WHAT IS EXPECTED:
Locate every line in the material below that has the word "part". Copy each of those lines.

>> START SUPPLIED DATA

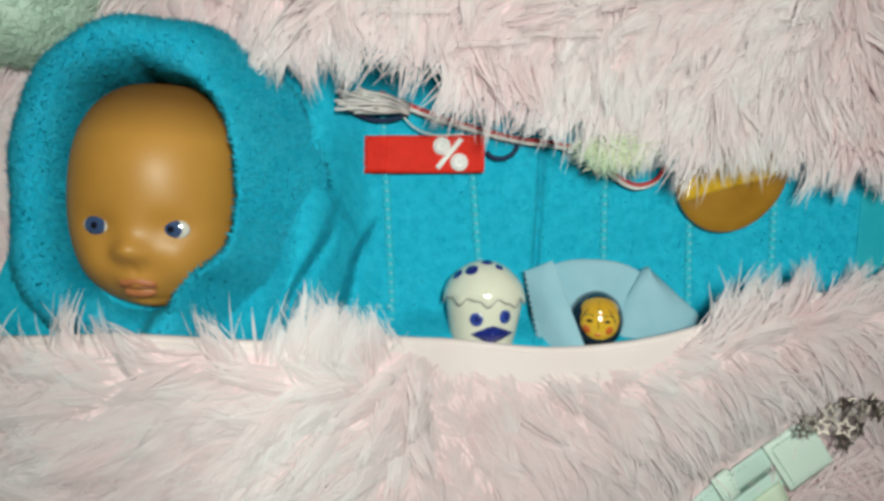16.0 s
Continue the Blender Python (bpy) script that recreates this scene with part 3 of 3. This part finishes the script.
bm = bmesh.new()
made = ball(bm, (0, 0, 0), (1, 1, 1), 0, 150, 110, Matrix.Rotation(0.3, 4, "Z"))
for v in made:
    d = v.co.copy()
    flat = math.hypot(d.x, d.y)
    k = flat / max((abs(d.x) ** HEAD_P + abs(d.y) ** HEAD_P) ** (1 / HEAD_P), 1e-9)
    y = -0.0365 + 0.0492 * d.y * k
    x = -0.0605 + head_half(y) * d.x * k
    if d.z >= 0:
        z = 0.0715 + (face_z(x, y) - 0.0715 - face_relief(x, y)) + face_relief(x, y) * step(d.z, 0.0, 0.3)
    else:
        z = 0.0715 + 0.032 * d.z
    v.co = (x, y, float(z))
for s in (-1, 1):
    ex, ey = FX + 0.0142 * s - 0.0003, -0.0502
    ez = face_z(ex, ey) - (0.0008 if s > 0 else 0.0004)
    tilt = Matrix.Rotation(0.16 if s > 0 else -0.04, 4, "Y") @ Matrix.Rotation(0.10, 4, "X")
    look_x, turn = (-0.0010 if s < 0 else -0.0006), tilt.to_3x3().inverted()
    made = ball(bm, (ex, ey, ez), (0.0064, 0.0043, 0.0021), 1, 72, 48, tilt)
    for f in {f for v in made for f in v.link_faces}:
        q = turn @ (f.calc_center_median() - Vector((ex, ey, ez)))
        far = math.hypot(q.x - look_x, q.y - 0.0002)
        if q.z > 0 and far < 0.0043:
            f.material_index = 3 if far < 0.0014 else 2

def lip(x, y, radii, turn):
    e = 0.002
    sx, sy = (face_z(x + e, y) - face_z(x - e, y)) / (2 * e), (face_z(x, y + e) - face_z(x, y - e)) / (2 * e)
    lay = Matrix.Rotation(-math.atan(sx), 4, "Y") @ Matrix.Rotation(math.atan(sy) * 0.5, 4, "X")
    ball(bm, (x, y, face_z(x, y) - 0.55 * radii[2]), radii, 5, 28, 16, lay @ Matrix.Rotation(turn, 4, "Z"))


lip(FX + 0.0003, -0.0768, (0.0062, 0.0024, 0.0018), 0.0)
lip(FX - 0.0030, -0.0724, (0.0046, 0.0017, 0.0014), 0.16)
lip(FX + 0.0036, -0.0724, (0.0046, 0.0017, 0.0014), -0.16)
sweep(bm, [(FX + q, -0.0746, face_z(FX + q, -0.0746) + 0.0001) for q in (-0.0066, -0.003, 0.0, 0.003, 0.0072)], 0.0005, 6, 4, 5)
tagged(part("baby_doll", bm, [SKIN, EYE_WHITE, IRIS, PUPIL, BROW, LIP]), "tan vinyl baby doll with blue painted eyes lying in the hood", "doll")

# ---- felt ball ----
pom = thing("felt_ball", "pale mint green felted wool ball resting on the pink fur", "ball")
bm = bmesh.new()
made = ball(bm, (0, 0, 0), (1, 1, 1), 0, 64, 48)
PC = Vector((-0.1345, 0.0535, 0.064))
for v in made:
    d = v.co.normalized()
    v.co = PC + d * (0.0335 + 0.0012 * noise.noise(d * 2.2) + 0.0006 * noise.noise(d * 9))
part("core", bm, FELT, pom)
rng = np.random.RandomState(15)
d = unit(rng.normal(0, 1, (9000, 3)))
tang = unit(np.cross(d, rng.normal(0, 1, (9000, 3))))
strands("fuzz", FELT_FUZZ, pom, np.array(PC) + d * 0.0334, unit(d * 0.5 + tang), unit(tang + d * 0.1), rng.uniform(0.003, 0.008, 9000), rng.uniform(0.00025, 0.0005, 9000), 3, "fine mint wool fuzz", 16)

# ---- chick in an egg shell ----
chick = thing("chick_figurine", "cream glazed ceramic chick under an egg shell cap with cobalt eyes", "figurine")
EX, EZ = 0.0893, 0.0365


def turned(bm, profile, nu, mat=0, wobble=None, lean=0.0):
    """Turns (y, radius) pairs round an axis along y."""
    rings = []
    for k, (y, r) in enumerate(profile):
        ring = []
        for i in range(nu):
            a = 2 * math.pi * i / nu
            yy = y + (wobble(a, k / (len(profile) - 1)) if wobble else 0.0)
            ring.append(bm.verts.new((EX + r * math.cos(a) + lean * (yy + 0.08), yy, EZ + 0.88 * r * math.sin(a))))
        rings.append(ring)
    for a, b in zip(rings, rings[1:]):
        for i in range(nu):
            bm.faces.new((a[i], a[(i + 1) % nu], b[(i + 1) % nu], b[i])).material_index = mat
    return rings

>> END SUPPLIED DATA

CORRECT OUTPUT:
Continue the Blender Python (bpy) script that recreates this scene with part 3 of 3. This part finishes the script.
tagged(part("baby_doll", bm, [SKIN, EYE_WHITE, IRIS, PUPIL, BROW, LIP]), "tan vinyl baby doll with blue painted eyes lying in the hood", "doll")
part("core", bm, FELT, pom)